Cheung first heard about Ssense through younger stylists and fashionistas, and was intrigued to learn they were checking out the site every day. To her, further expansion into China seemed natural. “They already have a huge group of young followers in China who will be so excited once Ssense enters China properly,” Cheung wrote over email. The funding was announced in June (the amount was not disclosed), and Cheung took a seat on the Ssense board.
Atallah is circumspect when asked about the strategy for China. The first move will be to set up a local distribution centre in the next year or two in order to offer faster shipping, lower costs and better customer service. “Today, they’re still buying from us despite the fact that it’s suboptimal,” he says, “because we carry a selection of products that in many cases is not available there.”
China, where sales of luxury goods surged 48% last year, is of course a priority for competitors.
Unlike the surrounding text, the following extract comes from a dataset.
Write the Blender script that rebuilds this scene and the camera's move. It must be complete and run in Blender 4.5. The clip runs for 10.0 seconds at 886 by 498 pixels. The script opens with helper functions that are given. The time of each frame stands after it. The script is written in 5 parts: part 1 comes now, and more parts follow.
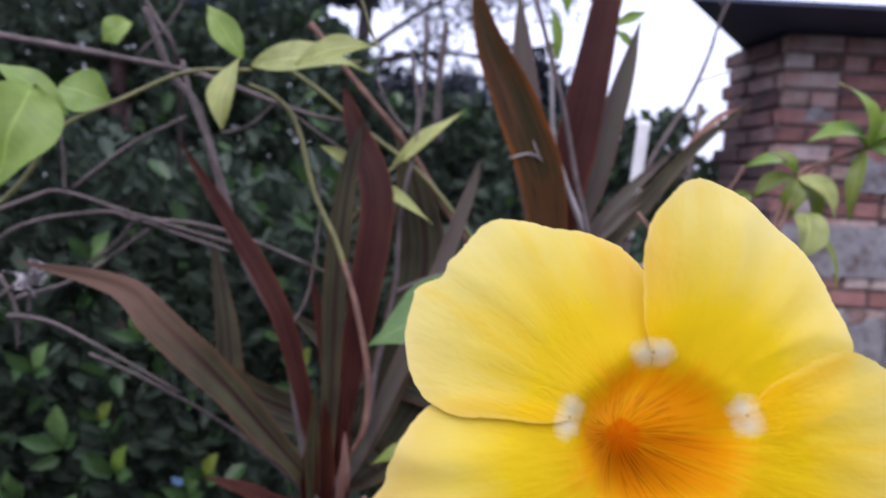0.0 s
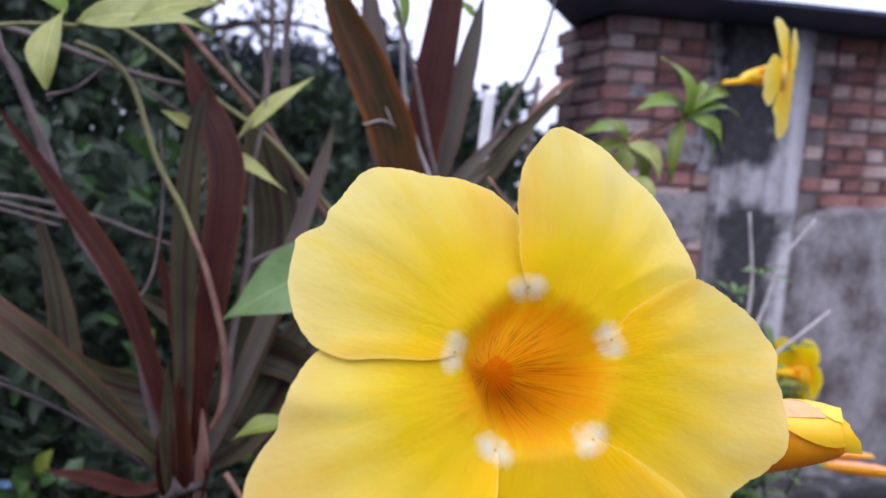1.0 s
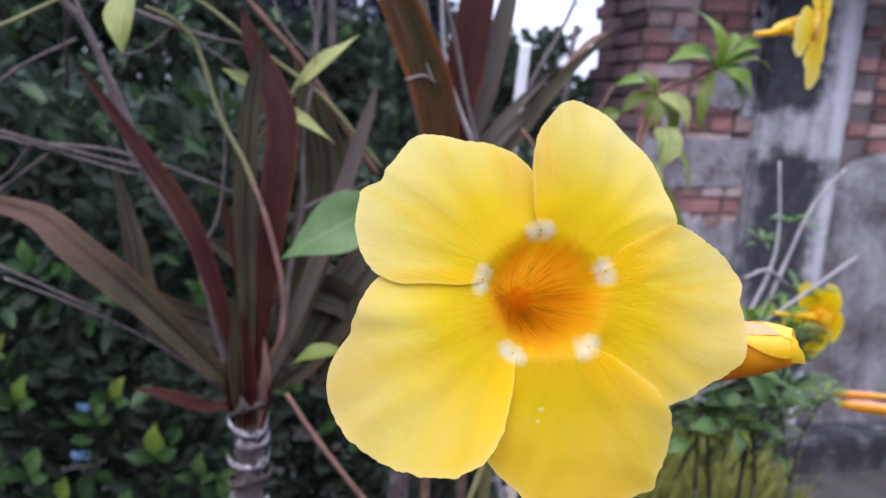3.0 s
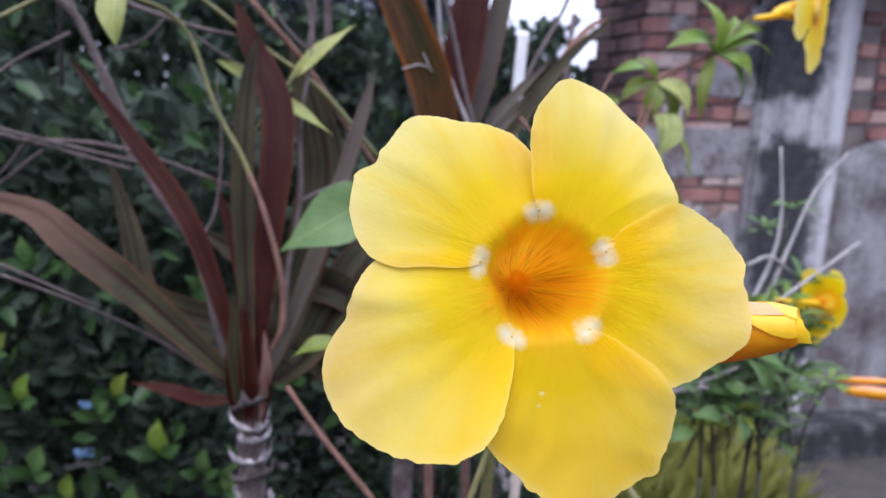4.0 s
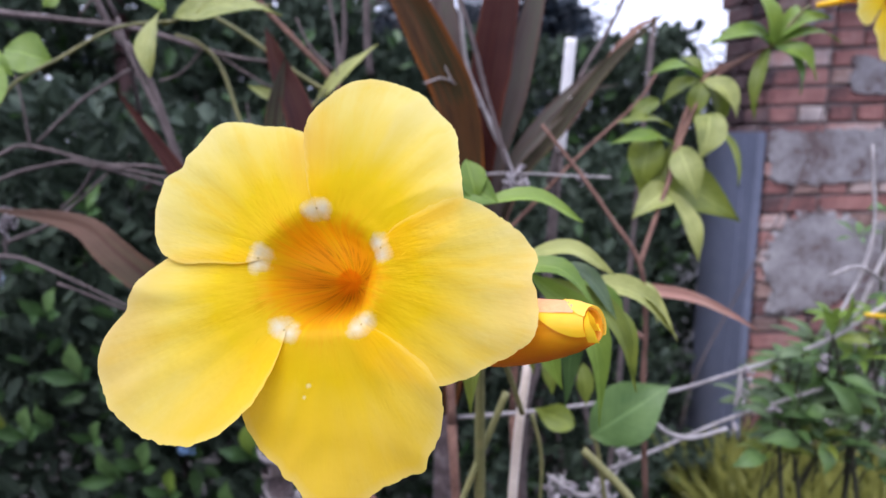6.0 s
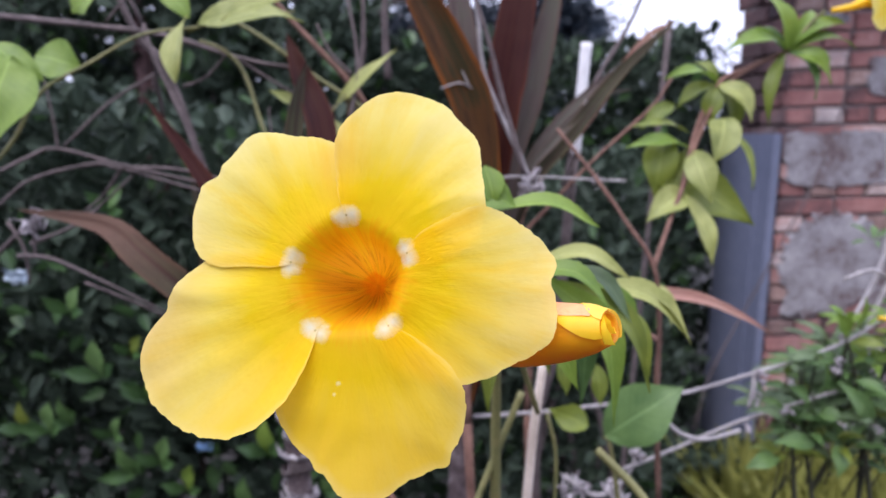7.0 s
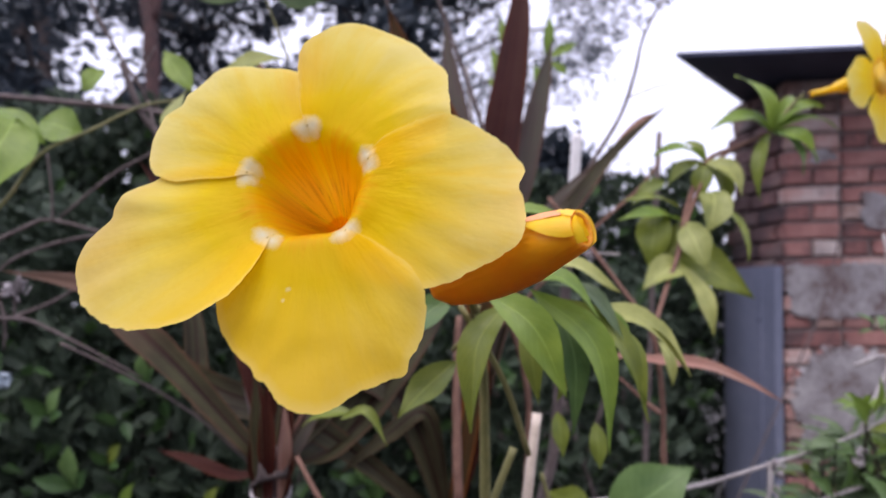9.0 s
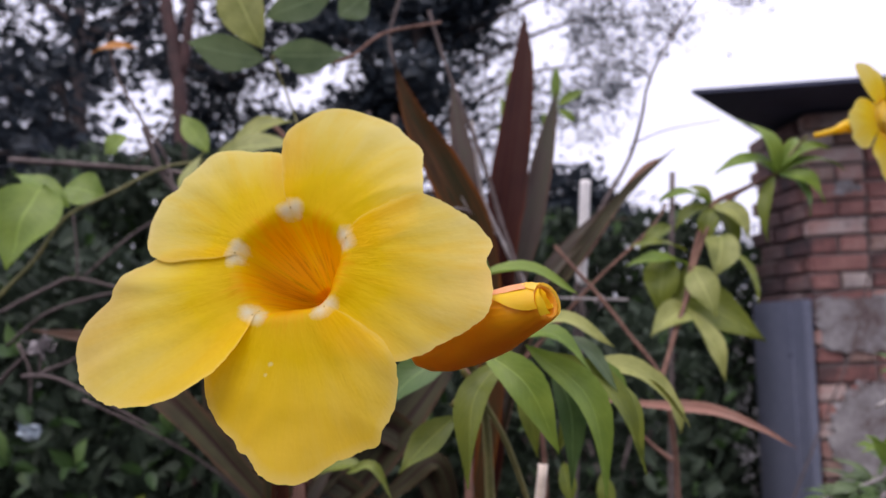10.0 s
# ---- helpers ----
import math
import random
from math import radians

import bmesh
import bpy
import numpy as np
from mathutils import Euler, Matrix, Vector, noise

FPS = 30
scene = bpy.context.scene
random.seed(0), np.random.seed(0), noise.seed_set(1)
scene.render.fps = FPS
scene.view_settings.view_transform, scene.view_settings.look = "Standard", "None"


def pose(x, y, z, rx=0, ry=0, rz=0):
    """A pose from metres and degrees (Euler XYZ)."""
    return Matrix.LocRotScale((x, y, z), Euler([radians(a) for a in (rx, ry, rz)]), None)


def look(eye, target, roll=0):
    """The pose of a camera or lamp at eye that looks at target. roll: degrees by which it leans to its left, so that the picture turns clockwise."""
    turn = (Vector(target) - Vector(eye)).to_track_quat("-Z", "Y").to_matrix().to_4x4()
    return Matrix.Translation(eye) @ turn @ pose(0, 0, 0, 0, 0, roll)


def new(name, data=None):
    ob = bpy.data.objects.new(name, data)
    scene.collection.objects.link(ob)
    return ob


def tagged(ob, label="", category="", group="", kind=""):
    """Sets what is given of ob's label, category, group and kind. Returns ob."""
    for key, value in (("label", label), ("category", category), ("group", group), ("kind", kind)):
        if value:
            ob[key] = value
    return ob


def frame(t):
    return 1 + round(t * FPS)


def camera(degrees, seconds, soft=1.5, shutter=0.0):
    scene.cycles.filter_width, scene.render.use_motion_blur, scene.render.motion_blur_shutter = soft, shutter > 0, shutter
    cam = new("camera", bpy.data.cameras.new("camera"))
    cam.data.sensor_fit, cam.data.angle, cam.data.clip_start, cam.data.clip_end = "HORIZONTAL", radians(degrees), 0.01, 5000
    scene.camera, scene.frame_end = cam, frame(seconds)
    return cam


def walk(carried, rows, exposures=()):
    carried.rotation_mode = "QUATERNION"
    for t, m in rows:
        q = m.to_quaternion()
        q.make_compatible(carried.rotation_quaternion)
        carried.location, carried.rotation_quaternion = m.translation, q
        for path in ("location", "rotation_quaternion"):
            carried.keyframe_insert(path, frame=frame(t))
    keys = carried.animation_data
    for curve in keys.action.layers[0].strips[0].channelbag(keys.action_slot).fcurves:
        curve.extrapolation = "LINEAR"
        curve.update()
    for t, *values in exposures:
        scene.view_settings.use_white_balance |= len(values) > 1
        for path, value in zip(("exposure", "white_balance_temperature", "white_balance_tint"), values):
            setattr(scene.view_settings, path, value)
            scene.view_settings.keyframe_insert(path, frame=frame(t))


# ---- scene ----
import collections

# ---- camera and walk ----
cam = camera(65.0, 10.0, soft=1.35, shutter=0.3)
PATH = [
    (0, (0.0000, 0.0000, 1.2300), (0.0060, 0.9969, 1.1515), 3.00),
    (0.5, (-0.0042, 0.0024, 1.2216), (0.1432, 0.9860, 1.1175), 2.68),
    (1, (-0.0081, -0.0025, 1.2231), (0.2166, 0.9663, 1.1192), 2.34),
    (1.5, (-0.0140, -0.0099, 1.2233), (0.1902, 0.9545, 1.0548), 1.87),
    (2, (-0.0173, -0.0340, 1.2290), (0.1746, 0.9288, 1.0388), 2.54),
    (2.5, (-0.0145, -0.0441, 1.2300), (0.1748, 0.9203, 1.0453), 2.11),
    (3, (-0.0165, -0.0477, 1.2295), (0.1553, 0.9203, 1.0463), 2.22),
    (3.2, (-0.0156, -0.0469, 1.2272), (0.1556, 0.9201, 1.0382), 2.04),
    (4.3, (-0.0133, -0.0414, 1.2242), (0.1568, 0.9251, 1.0319), 1.19),
    (4.5, (-0.0110, -0.0389, 1.2230), (0.1602, 0.9267, 1.0276), 1.18),
    (5, (0.0009, -0.0403, 1.2231), (0.1185, 0.9329, 1.0255), 0.60),
    (5.2, (0.0179, -0.0419, 1.2205), (0.0826, 0.9353, 1.0185), 1.22),
    (5.5, (0.0561, -0.0463, 1.2182), (0.0477, 0.9314, 1.0084), 0.81),
    (6, (0.0934, -0.0572, 1.2201), (0.0512, 0.9279, 1.0537), -1.39),
    (6.2, (0.0952, -0.0604, 1.2223), (0.0356, 0.9249, 1.0624), -1.42),
    (7.3, (0.0880, -0.0692, 1.2236), (0.0285, 0.9149, 1.0562), -1.21),
    (7.5, (0.0863, -0.0705, 1.2225), (0.0291, 0.9141, 1.0574), -1.17),
    (8, (0.0832, -0.0726, 1.2219), (0.0248, 0.9120, 1.0566), -1.21),
    (8.5, (0.0875, -0.0704, 1.2091), (0.0216, 0.9214, 1.1001), -1.89),
    (9, (0.1015, -0.0586, 1.1491), (0.0360, 0.9378, 1.2024), -1.00),
    (9.5, (0.1185, -0.0666, 1.1507), (0.0210, 0.9234, 1.2523), -2.11),
    (10, (0.1194, -0.0703, 1.1586), (0.0165, 0.9185, 1.2671), -2.18),
]
EXPOSURE = 0.19
walk(cam, [(t, look(eye, target, roll)) for t, eye, target, roll in PATH], [
    (0.0, EXPOSURE - 0.04, 6200, 14), (2.0, EXPOSURE + 0.04, 6050, 11), (4.3, EXPOSURE + 0.15, 6000, 10),
    (6.2, EXPOSURE + 0.17, 6150, 12), (8.5, EXPOSURE + 0.19, 6400, 14), (9.0, EXPOSURE - 0.12, 6700, 14), (10.0, EXPOSURE - 0.40, 6980, 14)])
cam.data.dof.use_dof = True
cam.data.dof.focus_distance = 0.19
cam.data.dof.aperture_fstop = 14.5

# ---- world and sun: a bright, hazy evening sky ----
SUN_ELEVATION, SUN_ROTATION = radians(66), radians(200)
world = bpy.data.worlds.new("sky")
scene.world = world
world.use_nodes = True
wn, wl = world.node_tree.nodes, world.node_tree.links
sky = wn.new("ShaderNodeTexSky")
sky.sky_type, sky.sun_disc = "NISHITA", False
sky.sun_elevation, sky.sun_rotation = SUN_ELEVATION, SUN_ROTATION
sky.air_density, sky.dust_density, sky.ozone_density = 1.0, 6.0, 1.0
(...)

Last year, Farfetch secured a US$1.1-billion investment from Alibaba and luxury conglomerate Richemont to grow in China, for example. Cheung maintains Ssense has an edge when it comes to young Chinese consumers. “They are less sensitive to the concept of value for money and more attracted to products and brands that speak to them,” she wrote.
The expansion only puts more pressure on Ssense to stock up on clothing consumers desire, wherever they are in the world. To that end, the company quietly started a brand development program with plans to launch its own clothing next year. “There are a lot of people in our community, whether it’s photographers, artists or creatives from other spheres, who are interested in launching their own fashion brands,” Atallah says, “and we want to create a platform to amplify those voices.” He doesn’t see it as a big leap for Ssense, explaining that everything the company does is a thoughtful, gradual process.
After years of careful growth, Ssense is not about to take wild risks when it comes to business. That kind of risk, it seems, is reserved solely for fashion.